I accuse the war offices of having carried on in the press, particularly in “L’Eclair” and in “L’Echo de Paris,” an abominable campaign, to mislead opinion and cover up their faults.

I accuse, finally, the first council of war of having violated the law by condemning an accused person on the strength of a secret document, and I accuse the second council of war of having covered this illegality, in obedience to orders, in committing in its turn the judicial crime of knowingly acquitting a guilty man.

In preferring these charges, I am not unaware that I lay myself liable under Articles 30 and 31 of the press law of July 29, 1881, which punishes defamation. And it is wilfully that I expose myself thereto.

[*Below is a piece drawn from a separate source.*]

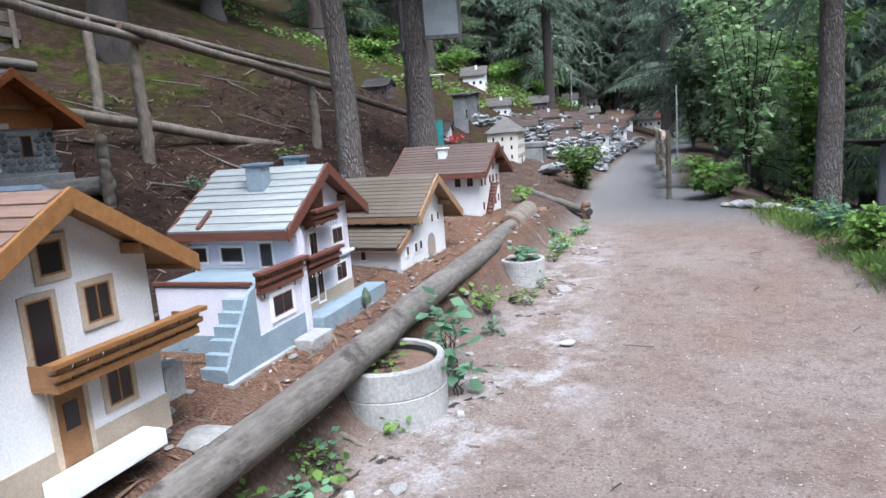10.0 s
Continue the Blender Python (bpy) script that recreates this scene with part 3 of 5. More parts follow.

As for the people whom I accuse, I do not know them, I have never seen them, I entertain against them no feeling of revenge or hatred. They are to me simple entities, spirits of social ill-doing. And the act that I perform here is nothing but a revolutionary measure to hasten the explosion of truth and justice.

I have but one passion, the passion for the light, in the name of humanity which has suffered so much, and which is entitled to happiness. My fiery protest is simply the cry of my soul. Let them dare, then, to bring me into the assize court, and let the investigation take place in the open day.

I await it.

Accept, Monsieur le Président, the assurance of my profound respect.

Emile Zola.

At the sitting of the French chamber of deputies on the day of the appearance of the foregoing letter, Comte de Mun, a member of the chamber and representing the monarchical party, questioned the government “as to the measures which the minister of war intends to take, in consequence of the article published this morning by M. Emile Zola.” After a stormy debate and a suspension of the sitting, M. Méline, the prime minister, reluctantly declared the intention of the government to prosecute the author of the article.